WASHINGTON – Tougher airport screening, stable leadership at the Department of Homeland Security and better federal research into new terror threats are just some of the challenges cited Sunday by a top member of Congress and security experts.
The chairman of the House Committee on Homeland Security Rep. Peter King , R-N.Y., said additional layers of security at U.S. airports are needed and more emphasis must be placed on training security screeners to spot suspicious people, even if that means looking at their race and nationality.
"The fact is the overwhelming odds are that it is going to be someone of Middle Eastern or South Asian descent and of the Muslim faith. And I think a screener should be allowed to factor that in as one of many factors. Like if we were told that the Ku Klux Klan was going to attack Harlem or Bedford Stuyvesant, I think we'd spend more time looking more closely at whites than we would at African-Americans," King told 'FOX News Sunday.'
It's a challenging job, King admits. About 746 million people fly in the United States each year aboard 11 million flights.
"There's another place where DHS has to do a better job, and that's getting the terrorist screening list more up to date so that we'll have a better idea in advance who's coming in who's not and also better background on the people," he said.
Rand Beers, a former counterterrorism adviser to President Bush and Democratic presidential candidate Sen.
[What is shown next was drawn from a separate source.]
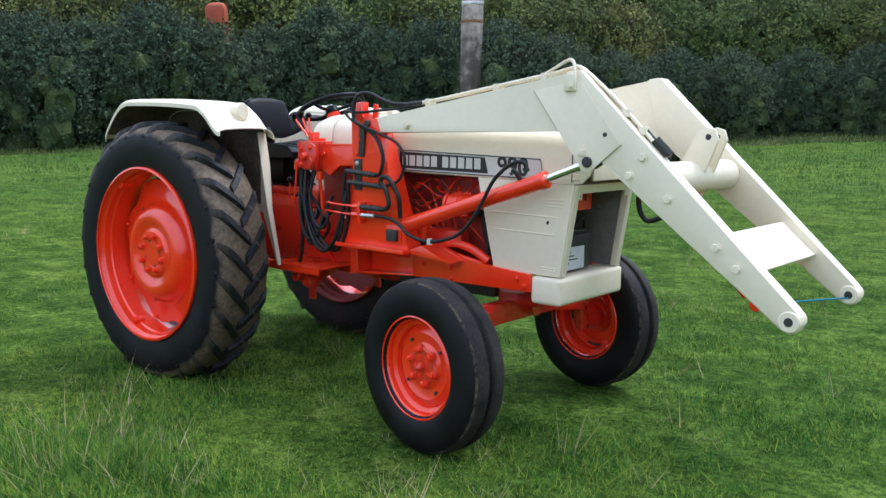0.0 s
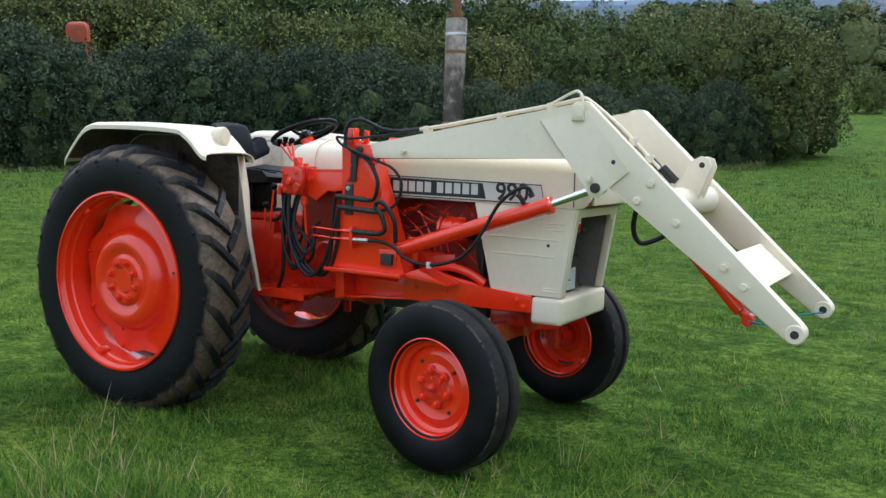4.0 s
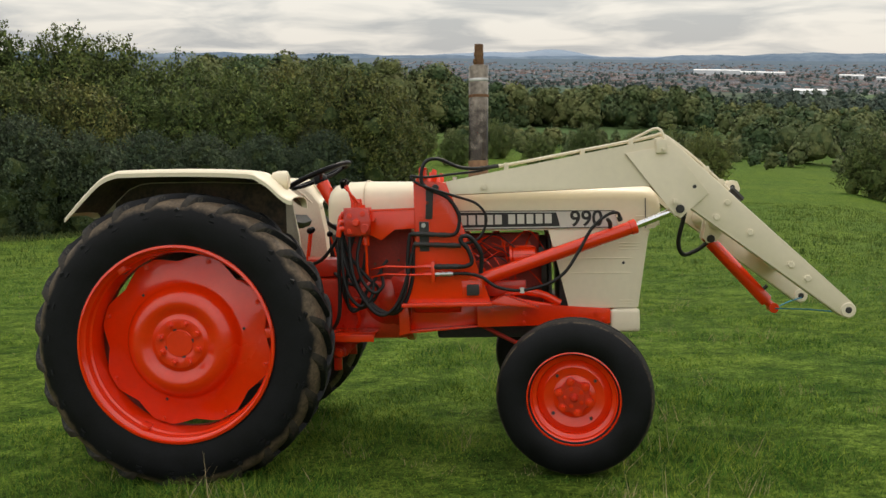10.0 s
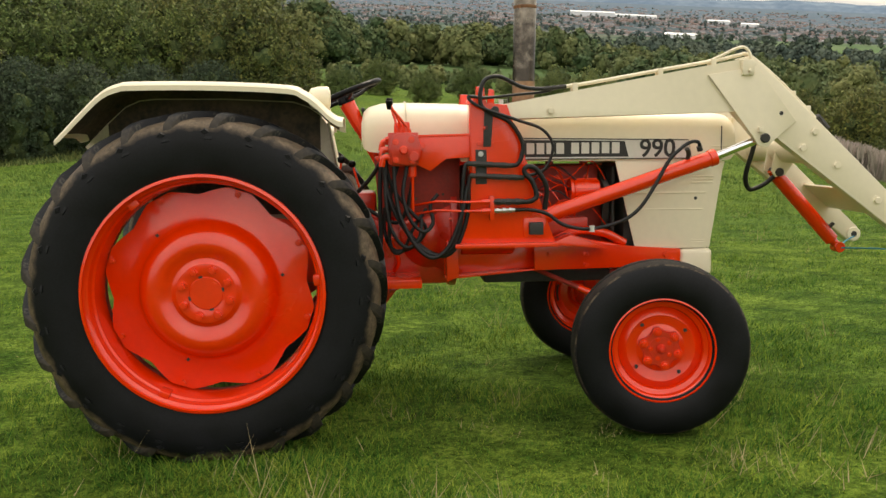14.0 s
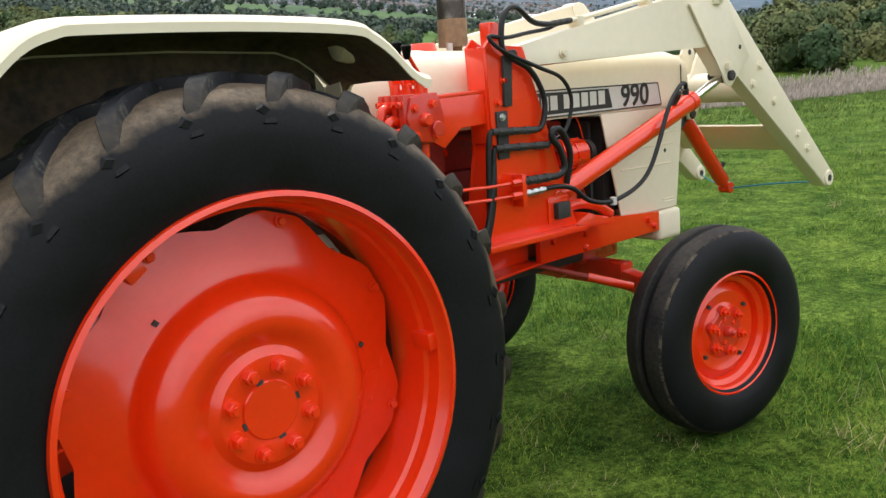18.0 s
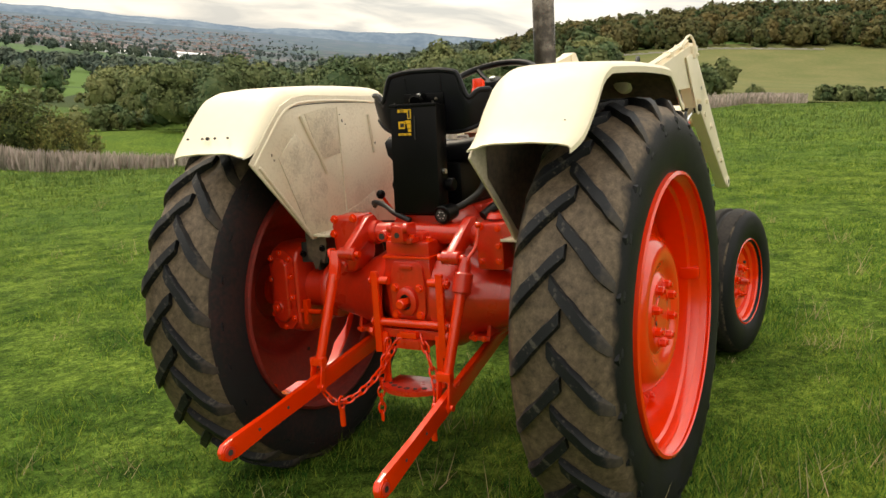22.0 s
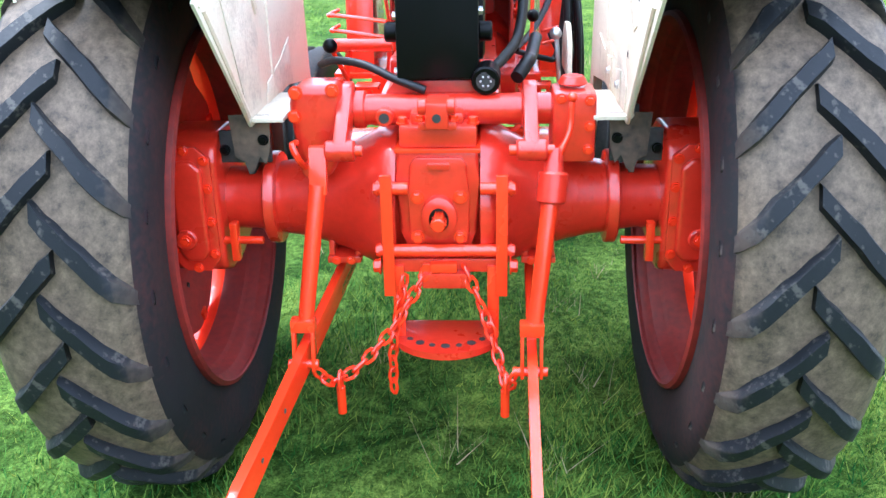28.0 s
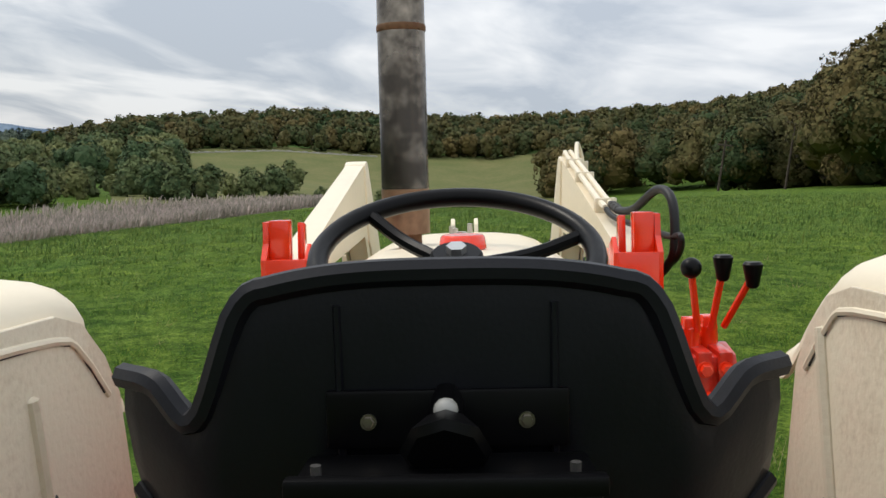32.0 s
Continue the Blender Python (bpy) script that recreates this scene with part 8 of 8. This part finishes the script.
for k in range(7):
    a = radians(-45 + 15 * k)
    part("plate_hole", cyl((-0.215 - 0.125 * math.cos(a), -0.015 + 0.125 * math.sin(a), 0.4335), (-0.215 - 0.125 * math.cos(a), -0.015 + 0.125 * math.sin(a), 0.4532), 0.011 if k % 2 else 0.008, seg=14), DARK, draw)

LINK_MESH = finish("chain_link", tube([(0.021, 0, 0.0), (0.017, 0, 0.0085), (0, 0, 0.0125), (-0.017, 0, 0.0085), (-0.021, 0, 0), (-0.017, 0, -0.0085), (0, 0, -0.0125), (0.017, 0, -0.0085)], 0.0045, 6, None, 0, True), RED)


def chain(pts, label, parent_name="check_chain"):
    line = spline(pts, 40)
    root = None
    want, run, k = 0.0, 0.0, 0
    for a, b in zip(line, line[1:]):
        run += (b - a).length
        if run >= want:
            x = (b - a).normalized()
            u, v = frame_of(x)
            m = Matrix((x, u, v)).transposed().to_4x4() @ pose(0, 0, 0, 45 + 90 * (k % 2), 0, 0)
            m.translation = b
            if root is None:
                root = share(parent_name, LINK_MESH, tractor, m, label)
                base = m.inverted()
            else:
                share("chain_link", LINK_MESH, root, base @ m)
            want += 0.031
            k += 1
    return root


chain([(-0.29, 0.03, 0.625), (-0.31, 0.075, 0.55), (-0.33, 0.125, 0.475), (-0.37, 0.20, 0.405), (-0.41, 0.255, 0.395), (-0.435, 0.285, 0.44)], "red-painted steel check chain")
chain([(-0.29, 0.085, 0.60), (-0.305, 0.10, 0.52), (-0.31, 0.115, 0.42), (-0.31, 0.118, 0.315)], "red-painted chain hanging loose")
chain([(-0.29, -0.065, 0.625), (-0.305, -0.095, 0.56), (-0.325, -0.125, 0.48), (-0.37, -0.150, 0.405), (-0.41, -0.165, 0.385), (-0.43, -0.18, 0.43)], "red-painted steel check chain")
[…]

John Kerry, D-Mass., said hiring and retaining a dedicated staff, not developing the latest technology, must be the priority in the fight to secure the homeland.
"The turnover at DHS is extremely troubling to me, the fact reported in the paper today that we have now the fourth person to head the Science and Technology Directorate in three years, represents, I think, a serious indication that we haven't gotten the management at the top right yet," he said.
The former chief of airport security in Israel, which has very intense airport screening, said that U.S. airport security have made a mistake by focusing too much on trying to find weapons instead of trying to find terrorists.
"In order to find the weapon, you need to invest tremendous amount of resources, both in terms of time as well as in other terms, which is impossible to do for 100 percent of the passengers. So you need to develop a tool that will allow you to focus on a very small number of people that you want to spend a lot of time on before you allow them to fly," Rafi Ron said.
This year, DHS tried, but failed, to cut $6 million from research into explosives. Still, King said the nation is at least a year away from having the technology to detect liquid explosives that passengers may attempt to bring on board flights.
That, and other issues, will be the focus of a congressional hearing next month.